Lame. Sunday talk shows of note include Sen. Kerry on Stephanopolous, Obama on Russert, and Sens. Lieberman and Roberts on Face the Nation. The coming week, on the other hand, is setting up to be quite newsworthy, what with French PM Chirac dropping his own nuclear bombshell, and news of Israel planning to attack Iran should diplomatic efforts to halt their nuclear projects fail.

AND NOW, AFP reports from Tehran:

Iranian officials have held talks with radical Iraqi Shiite cleric Moqtada Sadr, a prominent opponent of US forces, with Tehran using the visit to repeat its call for foreign troops to quit Iraq.

NYT features posts from Iraqi bloggers

In a brilliant move, the Sunday New York Times Opinion pages feature posts from four Iraqi bloggers in a piece titled: “Blogging the Iraqi Vote.”

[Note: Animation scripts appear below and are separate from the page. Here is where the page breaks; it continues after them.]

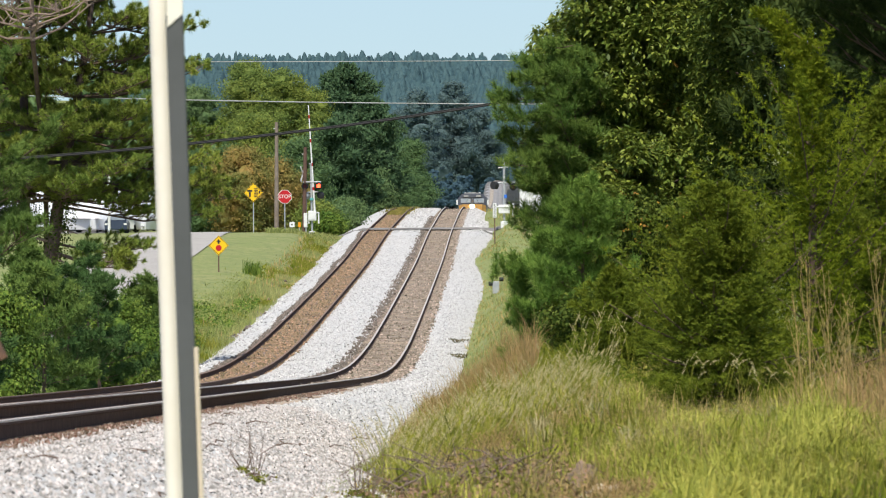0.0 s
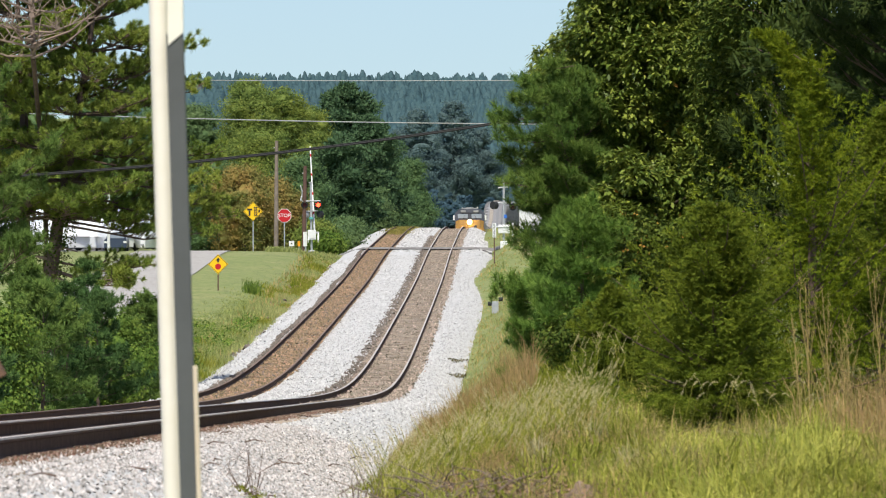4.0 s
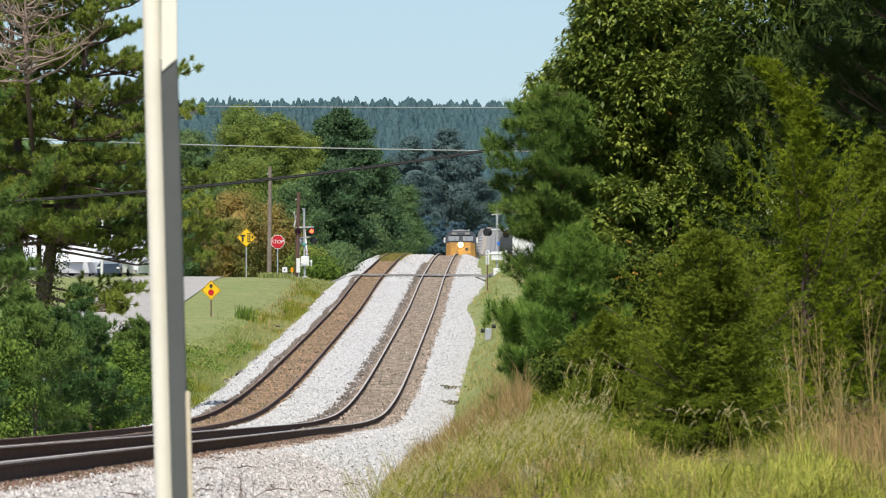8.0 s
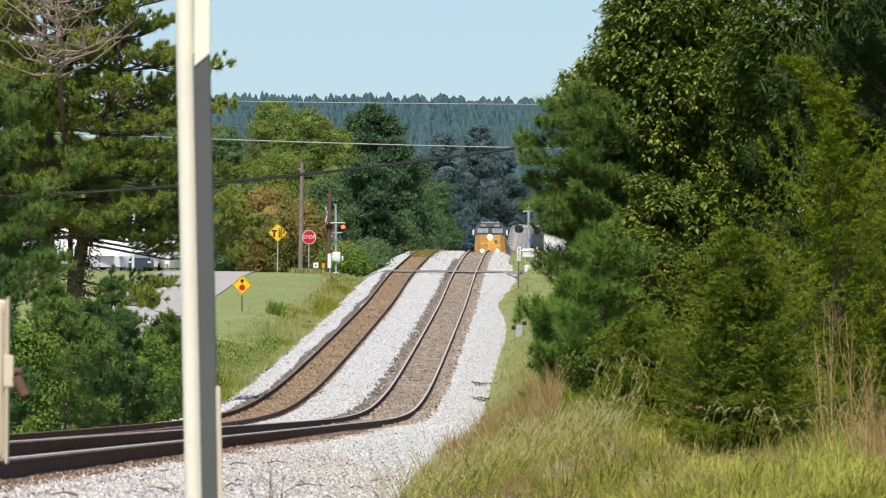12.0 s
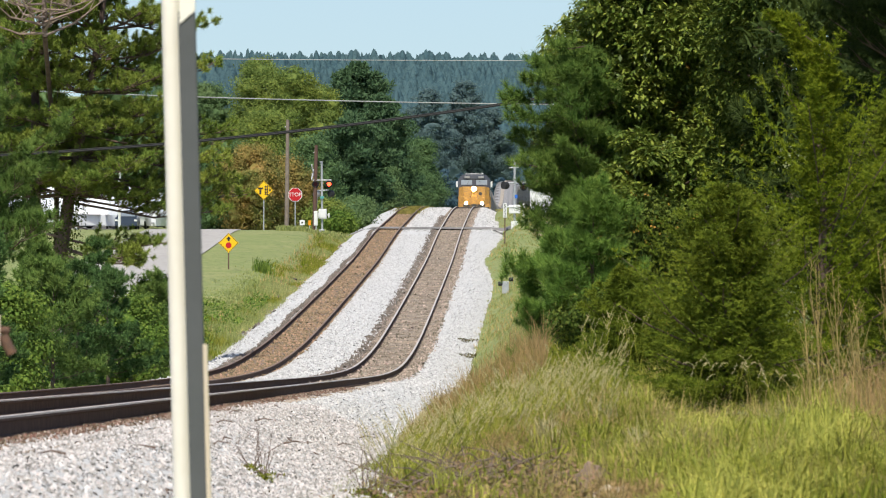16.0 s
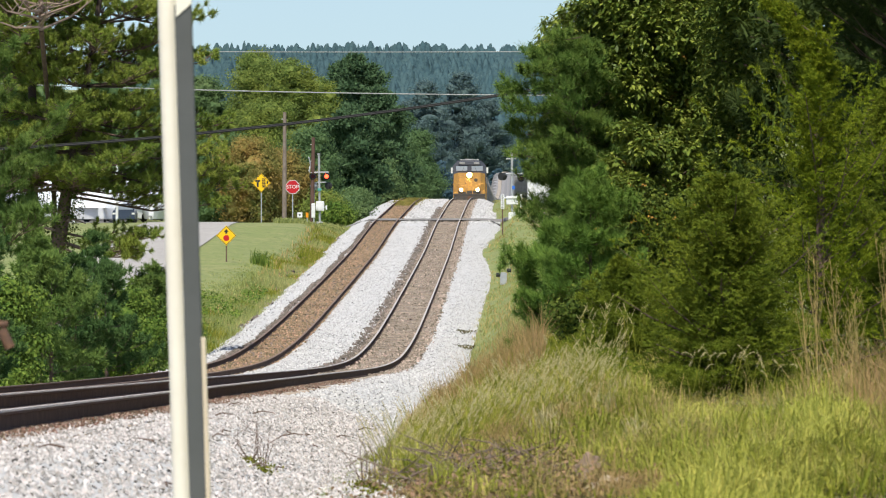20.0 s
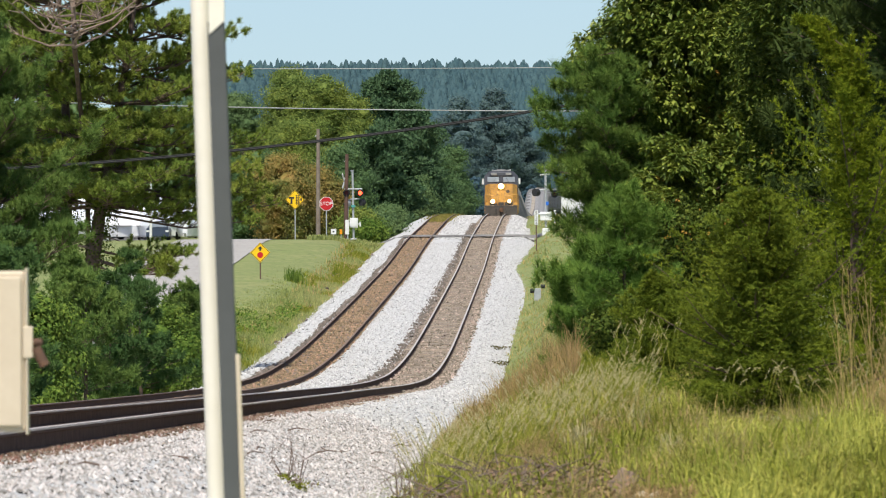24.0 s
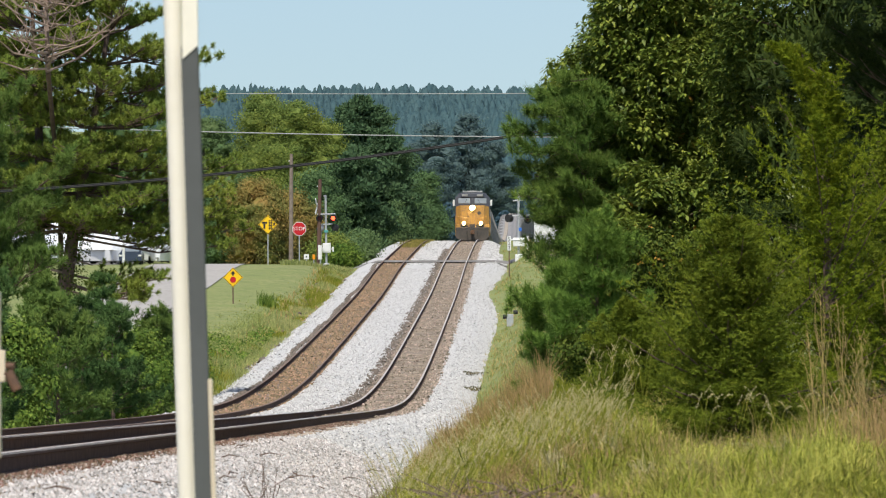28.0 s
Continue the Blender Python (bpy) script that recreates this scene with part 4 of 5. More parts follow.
def on_track(d, length):
    dz = float(rail_height(d + length) - rail_height(d)) / length
    dx = float(track_side(d + length) - track_side(d)) / length
    return pose(float(track_side(d)), d, float(rail_height(d)) + 0.01, math.degrees(math.atan(dz)), 0, -math.degrees(math.atan(dx)))


def motions():
    walk(LOCO, [(t, on_track(front_at(t), 22.0)) for t in range(0, 29, 2)])
    for i, car in enumerate(CARS):
        walk(car, [(t, on_track(front_at(t) + 22.6 + i * CAR_LENGTH, CAR_LENGTH)) for t in range(0, 29, 2)])
    down = [(0, 0), (1.5, 6), (3.0, 22), (4.5, 42), (6.5, 57), (8.0, 70), (9.5, 82), (11.0, 88), (28.0, 88)]
    stand = GATE.matrix_world.translation.copy()
    walk(GATE, [(t, pose(*stand, -a, 0, 0)) for t, a in down])


# ---- trees and bushes: left of the line ----
tufted_pine("pine_tree", -16.6, 282, "leaning shortleaf pine with layered yellow-green boughs", 15.0, 3.4, 4.8, M_PINE, seed=3, trunk=0.27, lean=0.15, base=-1.9, levels=10, needle=0.2, width=0.024, per=74,
            step=0.18, shape=4.0, rise=0.1, vine=2400, bare=9, around=(6, 8), fill=2, inner=0.3,
            extra=[(6.3, 0.0, 4.7), (6.1, -0.8, 4.2), (6.2, 0.6, 5.3), (6.0, -1.0, 6.0), (6.2, 0.0, 7.0), (6.0, 0.5, 6.6), (5.6, -0.8, 9.2), (5.4, 0.5, 10.8), (5.6, -1.2, 5.2), (5.2, 0.6, 4.4),
                   (3.4, -2.2, 2.6), (3.8, -1.6, 3.0), (2.9, -2.4, 2.3), (2.7, -2.8, 5.6), (3.3, -2.6, 5.9), (1.9, -3.0, 5.3), (2.5, -2.6, 7.2), (3.5, -2.4, 7.6), (1.4, -2.8, 7.0), (3.9, -2.2, 7.0)])
tufted_pine("pine_tree", -17.15, 283, "straight pine with a vine-clad trunk and broken limbs", 15.0, 3.6, 5.2, M_PINE, seed=23, trunk=0.26, lean=-0.025, base=-1.9, levels=10, needle=0.2, width=0.024, per=74, step=0.18, shape=4.0, rise=0.12, vine=2600, bare=11, fill=3, inner=0.25, around=(6, 8),
            extra=[(1.6, -2.4, 5.2), (-1.0, -2.6, 5.1), (2.6, -2.2, 4.9), (-2.2, -2.0, 5.0), (0.4, -2.4, 8.6), (1.5, -2.2, 9.2), (-0.8, -2.4, 9.4)])
tufted_pine("pine_tree", -15.9, 214, "dense dark green pine with upright tufts by the track", 10.6, 3.2, 2.7, M_PINE_GREEN, seed=5, trunk=0.2, levels=18, needle=0.24, width=0.017, per=96, step=0.2, rise=0.6, shape=2.0, inner=0.3, fill=3, around=(5, 7))
tufted_pine("pine_tree", -22.0, 306, "tall shortleaf pine behind the first", 15.5, 4.8, 6.0, M_PINE, seed=6, trunk=0.26, base=-1.9, levels=13, needle=0.26, width=0.055, per=40, step=0.3, fill=3, around=(5, 7))


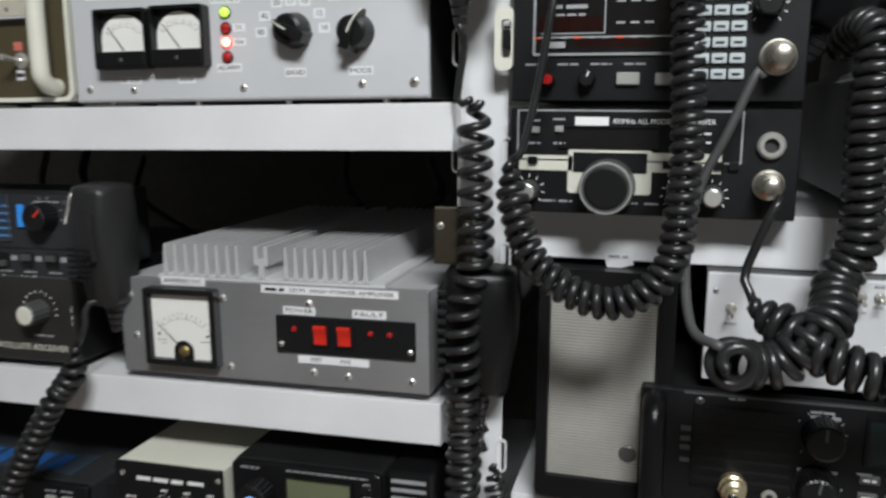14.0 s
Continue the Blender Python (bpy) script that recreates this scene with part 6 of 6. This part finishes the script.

If there was any consensus from the bloggers (A Star From Mosul, Baghdad Burning, Eject, and An Average Iraqi) it seemed to be that the 70 percent figure of eligible voters who made it to the poll is a consequence of an increasingly intolerable occupation.

I wonder if 70 percent of American voters would ever show up in a display of dissatisfaction with teh current regime at home?